- (Refrain – Let us love holy fasting, in which the victorious were crowned; let us participate in their contest and be joined to their crowns.)
- 1 – Daniel longed after fasting as one would thirst for wine; he loved temperance as the greedy love gain. He turned to fasting and grew young: he fasted for three seasons, and his beauty was cleansed of old age. He became beloved because of his fast.
- 2 – The angel Gabriel called the man desirable in his old age, who despised delicacies in his youth and was nourished with grains. He fasted for three seasons in his old age as if they were a day, and he carried his riches on his shoulders like a prosperous worker.
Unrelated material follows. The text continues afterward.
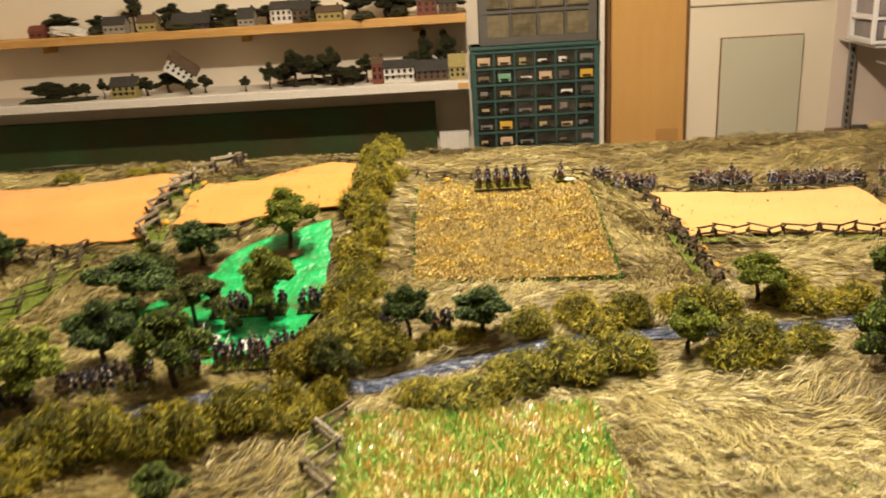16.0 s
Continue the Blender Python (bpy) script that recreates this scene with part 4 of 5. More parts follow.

- 3 – Because he despised love of eating, he was beloved by the heavenly; because he loved fasting and prayer, he was called a man beloved. Brethren, let us also be like Daniel the icon, and shine in his likeness through vigil, fasting, and prayer.
This one is about the prophet Daniel, whom I don’t know much about. Some basic ideas about each verse:
The first verse is rhetorically using the metaphor of bodily desire, which is a clever reversal when applied to fasting. One of the reasons to fast is to curb our desires, but here the author is admonishing us to desire fasting itself. This operates as a kind of shortcut: the eventual result of fasting is a refinement of our desires, but if we love fasting directly we get to the goal immediately. Similarly, the vanity of wishing to be young and beautiful is rhetorically used in this kind of reversal: Daniel, in his old age, looked like a young man by fasting.
The most interesting thing in the second verse is the idea that endurance or fortitude comes from a life of asceticism or self-denial: in his old age (when you’d expect him to be weak), Daniel was able to accomplish three seasons of fasting as if they were a day. And here we are whining when we need to wait until noon to eat.
The third verse has more reversals: Daniel’s hatred of gluttony caused him to be loved by angels. This discipline of the body somehow brings about a deeper union with the spiritual world – which makes sense since the mind is more able to focus on spiritual things when it’s not concerned with food and other bodily things. Daniel is called an “icon” at the end, that is, someone to look at and admire, but also imitate.